During some of these [teenage] years they are undergoing such organic development as renders them remarkably sensitive. At seventeen I presume that healthy girls are as well able to study, with proper precautions, as men; but before this time overuse, or even a very steady use, of the brain is in many dangerous to health and to every probability of future womanly usefulness. (Silas Weir Mitchell, Wear and Tear, or, Hints for the Overworked)

The growth of this peculiar and marvellous [reproductive] apparatus, in the perfect development of which humanity has so large an interest, occurs during the few years of a girl's educational life. No such extraordinary task, calling for such rapid expenditure of force, building up such a delicate and extensive mechanism within the organism ... is imposed upon the male physique at the same epoch. The organization of the male grows steadily, gradually, and equally, from birth to maturity. The importance of having our methods of female education ... allow a sufficient opportunity for the healthy development of the ovaries and their accessory organs, and for the establishment of their periodical functions, cannot be overestimated. ...There have been instances, and I have seen such, of females in whom the special mechanism we are speaking of remained germinal, undeveloped. It seemed to have been aborted. They graduated from school or college excellent scholars, but with undeveloped ovaries. Later they married,and were sterile. (Edward H. Clarke, Sex in Education) (All emphases mine.)

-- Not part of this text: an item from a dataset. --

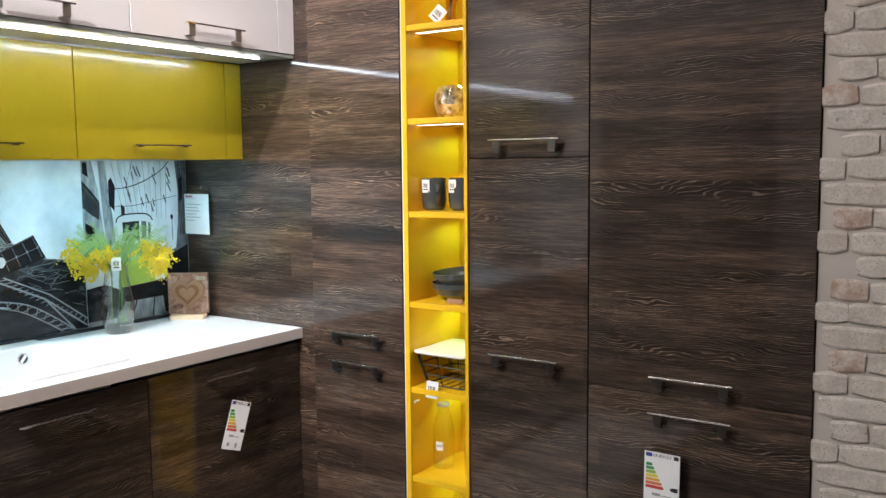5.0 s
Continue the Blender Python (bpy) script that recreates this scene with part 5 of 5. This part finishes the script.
solid("gold_sculpture", sc, GOLD, "polished gold branching sculpture on the top yellow shelf", "sculpture")
price_tag("price_tag", pose(-1.555, 2.362, SZ[5] + 0.060, -6, 42, 10), 0.042, 0.05)

MERCURY = mat("mercury_glass", (0.72, 0.66, 0.50), 0.12, 0.75)
mv = noise_tex(MERCURY, coords(MERCURY), 42.0, 5.0, 0.7)
paint(MERCURY, ramp(MERCURY, mv, ((0.34, (0.20, 0.15, 0.05)), (0.5, (0.62, 0.55, 0.32)), (0.62, (0.86, 0.86, 0.84)))))
bump(MERCURY, mv, 0.25, 0.003)
solid("glass_bowl", lathe([(0, 0), (0.034, 0), (0.05, 0.016), (0.062, 0.045), (0.061, 0.072), (0.05, 0.096), (0.038, 0.106), (0.036, 0.106), (0.048, 0.094), (0.058, 0.072), (0.059, 0.046), (0.046, 0.018), (0, 0.005)], -1.553, 2.41, SZ[4] + 0.0005, 44), MERCURY, "round silvered glass bowl on a yellow shelf", "bowl")

GLAZE = scuffed("dark_grey_glaze", (0.055, 0.065, 0.066), 0.16, coat=0.5, scale=30.0, amount=0.5, bumpy=0.06)


def stoneware_mug(x, y, label):
    g = thing("stoneware_mug", (x, y, SZ[3]), label, "mug", "dark mugs on a shelf")
    part("bowl", lathe([(0, 0), (0.031, 0), (0.038, 0.008), (0.042, 0.03), (0.042, 0.075), (0.0395, 0.104), (0.037, 0.104), (0.039, 0.075), (0.039, 0.03), (0.03, 0.008), (0, 0.006)], x, y, SZ[3] + 0.0005, 36), GLAZE, g)
    part("handle", tube(smoothed([(x + a, y + b, SZ[3] + c) for a, b, c in ((0.028, -0.026, 0.085), (0.042, -0.042, 0.082), (0.046, -0.047, 0.055), (0.036, -0.036, 0.028), (0.028, -0.028, 0.025))], 5), 0.0045, 8, flat=1.4), GLAZE, g)
    return g


stoneware_mug(-1.602, 2.37, "dark grey glazed mug with a white label on a yellow shelf")
stoneware_mug(-1.505, 2.385, "dark grey glazed mug half hidden by the shelf side")
for px, py in ((-1.605, 2.326), (-1.512, 2.341)):
    price_tag("price_tag", pose(px, py, SZ[3] + 0.10, 2, 0, 8), 0.026, 0.042)

bowl = thing("stoneware_bowl", (-1.524, 2.395, SZ[2]), "dark grey glazed bowl on a yellow shelf", "bowl", "bowls in a pile")
bp = [(0, 0), (0.045, 0), (0.05, 0.004), (0.075, 0.018), (0.088, 0.040), (0.090, 0.056), (0.087, 0.056), (0.084, 0.040), (0.072, 0.021), (0.048, 0.009), (0, 0.008)]
part("body", lathe(bp, -1.524, 2.395, SZ[2] + 0.0005, 44), GLAZE, bowl)
b2 = copy_thing(bowl, pose(-1.519, 2.397, SZ[2] + 0.037, 3, -4, 20))
b2["label"] = "dark grey glazed bowl tilted inside another bowl"
tag = thing("wooden_tag", (-1.50, 2.30, SZ[2]), "small pale wooden tag on a yellow shelf", "tag")
part("plate", box(-1.505, -1.445, 2.292, 2.300, SZ[2] + 0.0004, SZ[2] + 0.017, 0.003), PALE_WOOD, tag)

WIRE = mat("black_wire", (0.012, 0.012, 0.012), 0.45)
basket = thing("wire_basket", (-1.54, 2.39, SZ[1]), "black wire basket with a white lid on a yellow shelf", "basket")
z0, z1 = SZ[1] + 0.003, SZ[1] + 0.108
lowr, highr = rounded(-1.605, -1.45, 2.31, 2.475, 0.02, 3), rounded(-1.630, -1.43, 2.283, 2.50, 0.025, 3)
for f in (0.0, 0.33, 0.66, 1.0):
    pts = [(a + (c - a) * f, b + (d - b) * f, z0 + (z1 - z0) * f) for (a, b), (c, d) in zip(lowr, highr)]
    part("hoop", tube([*pts, pts[0]], 0.0022, 6), WIRE, basket)
for k in range(28):
    i, f = divmod(k / 28 * 16, 1)
    i = int(i)
    p, q = Vector((*lowr[i], z0)).lerp(Vector((*lowr[(i + 1) % 16], z0)), f), Vector((*highr[i], z1)).lerp(Vector((*highr[(i + 1) % 16], z1)), f)
    part("wire", tube([p, q], 0.0016, 5), WIRE, basket)
for k in range(6):
    part("wire", tube([(-1.60 + 0.03 * k, 2.312, z0), (-1.60 + 0.03 * k, 2.473, z0)], 0.0016, 5), WIRE, basket)
part("lid", loft([(rounded(-1.637, -1.424, 2.276, 2.508, 0.03), z1 + 0.002), (rounded(-1.639, -1.422, 2.274, 2.51, 0.03), z1 + 0.005), (rounded(-1.637, -1.424, 2.276, 2.508, 0.03), z1 + 0.011)], True, True), scuffed("white_enamel", (0.80, 0.79, 0.77), 0.25, amount=0.05), basket, "white tray lid")
price_tag("price_tag", pose(-1.545, 2.268, SZ[1] + 0.028, -3, 4, 8), 0.042, 0.055)


def glass_bottle(x, y, z, label):
    g = thing("glass_bottle", (x, y, z), label, "bottle", "clear bottles on the shelves")
    p = [(0, 0), (0.031, 0), (0.035, 0.004), (0.036, 0.015), (0.036, 0.128), (0.031, 0.155), (0.0235, 0.178), (0.019, 0.192), (0.019, 0.208)]
    part("body", lathe(p, x, y, z + 0.0005, 36), CLEAR, g)
    part("cap", lathe([(0, 0.2085), (0.0205, 0.2085), (0.0215, 0.2105), (0.021, 0.2165), (0.018, 0.2195), (0, 0.2205)], x, y, z + 0.001, 28), PAPER, g, "white screw cap")
    c = bmesh.new()
    for k in range(4):
        a = radians(-100 + k * 10)
        q = [c.verts.new((x + 0.0364 * math.cos(t), y + 0.0364 * math.sin(t), z + h)) for t, h in ((a, 0.066), (a + radians(10), 0.066), (a + radians(10), 0.096), (a, 0.096))]
        c.faces.new(q)
    lb = part("label", c, PAPER, g, "small white paper label")
    d = bmesh.new()
    for k in range(3):
        a = radians(-93 + k * 10)
        d.faces.new([d.verts.new((x + 0.0367 * math.cos(t), y + 0.0367 * math.sin(t), z + h)) for t, h in ((a, 0.078), (a + radians(7), 0.078), (a + radians(7), 0.086), (a, 0.086))])
    part("printing", d, GREY_INK, lb)
    return g


glass_bottle(-1.588, 2.39, SZ[0], "clear glass bottle with a white cap on a yellow shelf")
glass_bottle(-1.4535, 2.375, SZ[0], "clear glass bottle half hidden behind the shelf side")
glass_bottle(-1.530, 2.40, NZ0 + 0.018, "clear glass bottle on the lowest yellow shelf")
cl = thing("shelf_clip", (NX0 + 0.02, 2.28, SZ[1] - 0.06), "small white clip on the yellow shelf side", "clip")
part("body", box(NX0 + 0.0182, NX0 + 0.024, 2.275, 2.30, SZ[1] - 0.058, SZ[1] - 0.050, 0.001), PANEL_WHITE, cl)

# ---- neighbouring brown unit with brochures ----
BY = -0.2865
brown = thing("brown_tall_cabinet", (-1.75, BY - 0.3, 0.0), "glossy brown tall cabinet standing across the kitchen's end", "cabinet")
part("body", box(-2.13, -1.25, BY - 0.6, BY - 0.021, 0.1, 2.2), SHADOW_GAP, brown)
part("plinth", box(-2.12, -1.26, BY - 0.55, BY - 0.06, 0.0, 0.099), SHADOW_GAP, brown)
bd = part("door", box(-2.128, -1.70, BY - 0.02, BY, 0.11, 2.2, 0.0012), BROWN_GLOSS, brown)
part("door", box(-1.697, -1.252, BY - 0.02, BY, 0.11, 2.2, 0.0012), BROWN_GLOSS, brown)
hbm = box(-1.985, -1.78, BY + 0.024, BY + 0.030, 0.884, 0.890, 0.001)
for a in (-1.975, -1.81):
    hbm = box(a, a + 0.02, BY + 0.0004, BY + 0.0245, 0.884, 0.889, 0.0008, hbm)
part("handle", hbm, CHROME, bd, "thin chrome bar handle")
holder = thing("brochure_holder", (-1.85, BY + 0.02, 0.60), "clear acrylic brochure holder with cream leaflets hanging on a handle", "brochure holder")
part("pocket", box(-1.935, -1.76, BY + 0.0006, BY + 0.003, 0.60, 0.845, 0.0006), ACRYLIC, holder)
part("front", box(-1.93, -1.765, BY + 0.036, BY + 0.038, 0.60, 0.76, 0.0006), ACRYLIC, holder)
part("bottom", box(-1.93, -1.765, BY + 0.0035, BY + 0.0355, 0.60, 0.602), ACRYLIC, holder)
CREAM = scuffed("cream_paper", (0.70, 0.62, 0.36), 0.6)
for k, (mt, top) in enumerate(((PAPER, 0.705), (CREAM, 0.69), (PAPER, 0.70), (CREAM, 0.68))):
    part("leaflet", box(-1.922, -1.775, BY + 0.006 + 0.007 * k, BY + 0.0095 + 0.007 * k, 0.603, top), mt, holder, "printed leaflet")
part("dark_leaflet", box(-1.921, -1.776, BY + 0.0338, BY + 0.0348, 0.69, 0.735), GREY_INK, holder)

# ---- brick piers ----


def brick_meshes(l, h, d, count, seed, material, sink=0.003, wild=0.003, worn=0.09):
    """Worn bricks with wavy lower edges and rounded corners whose faces look along -y, a few shapes that repeats share."""
    r = random.Random(seed)
    out = []
    for k in range(count):
        b = bmesh.new()
        n = max(2, round(l / 0.032))
        lean, sag = r.uniform(-1, 1) * wild, r.uniform(0.4, 1.0) * wild
        rows = []
        for j, (fz, depth) in enumerate(((-0.5, d - sink), (-0.40, d), (0.38, d + 0.0006), (0.5, d - sink))):
            row = []
            for i in range(n + 1):
                u = i / n - 0.5
                corner = max(0.0, abs(u) - 0.5 + 0.012 / l) / (0.012 / l)
                z = h * fz - (1 if fz > 0 else -1) * worn * h * corner ** 2 + lean * u + (r.uniform(-1, 1) * sag if fz < -0.45 else r.uniform(-0.25, 0.25) * wild)
                x = u * (l - (0.004 if j in (0, 3) else 0.0)) + (r.uniform(-0.6, 0.6) * wild if i in (0, n) else 0)
                row.append(b.verts.new((x, -(depth - (sink * 0.6 if i in (0, n) else 0.0)) + r.uniform(-0.0006, 0.0006), z)))
            rows.append(row)
        for p, q in zip(rows, rows[1:]):
            for i in range(n):
                b.faces.new((p[i], p[i + 1], q[i + 1], q[i]))
        rim = rows[0] + [rows[1][-1], rows[2][-1]] + rows[3][::-1] + [rows[2][0], rows[1][0]]
        back = [b.verts.new((v.co.x * 1.012, 0.001, v.co.z * 1.01)) for v in rim]
        for i in range(len(rim)):
            j = (i + 1) % len(rim)
            b.faces.new((rim[i], back[i], back[j], rim[j]))
        finish(b, True, 0.16)
        me = bpy.data.meshes.new("brick")
        b.to_mesh(me)
        b.free()
        me.materials.append(material)
        out.append(me)
    return out


def lay(me, parent, m):
    ob = new("brick", me)
    ob.parent = parent
    ob.matrix_basis = m


rb = random.Random(11)
PY = 2.2727
pier = solid("wall_brick", box(-0.403, 0.9, PY, 2.955, 0.0, 2.75), MORTAR, "whitewashed rough brick wall beside the tall units", "wall", kind="structure")
po = pier.location
BH, BL = 0.0574, 0.178
full, half = brick_meshes(BL - 0.007, BH - 0.005, 0.0072, 12, 3, BRICK, 0.0026, 0.0034), brick_meshes(BL / 2 - 0.007, BH - 0.005, 0.0072, 8, 4, BRICK, 0.0026, 0.0034)
for row in range(48):
    z = 0.03 + row * BH
    x = -0.4035 + (0.0, -0.62, -0.34)[row % 3] * BL + rb.uniform(-0.012, 0.012)
    while x < 0.1:
        if x > -0.4065:
            lay(rb.choice(full), pier, Matrix.Translation(Vector((x + BL / 2 + rb.uniform(-0.004, 0.004), PY + rb.uniform(-0.0008, 0.0008), z + rb.uniform(-0.0025, 0.0025))) - po))
        elif x + BL > -0.403 + BL * 0.12:
            lay(rb.choice(half), pier, Matrix.Translation(Vector((x + BL * 0.75, PY, z)) - po))
        x += BL
lp = solid("wall_brick_pier", box(-2.72, -2.114, -0.2845, -0.2275, 0.0, 2.6), MORTAR, "narrow whitewashed brick pier beside the side panel", "wall", kind="structure")
lo = lp.location
LH = 0.0665
ends, sides = brick_meshes(0.0585, LH - 0.0014, 0.0026, 12, 5, BRICK_PALE, 0.0004, 0.0016, 0.02), brick_meshes(0.054, LH - 0.0022, 0.0026, 6, 6, BRICK_PALE, 0.0004, 0.0014, 0.03)
for row in range(38):
    z = 0.035 + row * LH
    lay(rb.choice(ends), lp, Matrix.Translation(Vector((-2.114, -0.2563 + rb.uniform(-0.0006, 0.0006), z)) - lo) @ Matrix.Rotation(math.pi / 2, 4, "Z"))
    for k in range(2):
        lay(rb.choice(sides), lp, Matrix.Translation(Vector((-2.140 - 0.055 * k, -0.2275, z)) - lo) @ Matrix.Rotation(math.pi, 4, "Z"))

These dire imaginings have a familiar ring for me, and not just because I've read some women's history books. No, these alarms are still being sounded. The controversy isn't about women's education anymore --- on that right, at least, almost everyone agrees --- but about women putting off marriage and children to start careers. Since the 1980s, women have been bombarded with messages about how our fertility and marriageability decline drastically throughout our late twenties and early thirties. Intellectual work is again set at odds with future marriage and parenthood, not because of some imagined physical rivalry between the brain and the uterus, but because women supposedly do not have enough time to "do it all." The same specter of the dried-up, childless thirtysomething spinster is still evoked as the ultimate fate of the too-bookish or ambitious woman, and it is still assumed that women, unlike men, have to choose between family life and meaningful work. The messages are the same; it's only the rationalizations that have changed.

*Neurasthenia could also be seen as a literal manifestation of the Victorians' ambivalence toward industrial modernity and urbanization, as Appignanesi says: "The times themselves, it seemed, were a shock to the nervous system, with their crowds and dirt, and the inevitable 'decadence' that followed."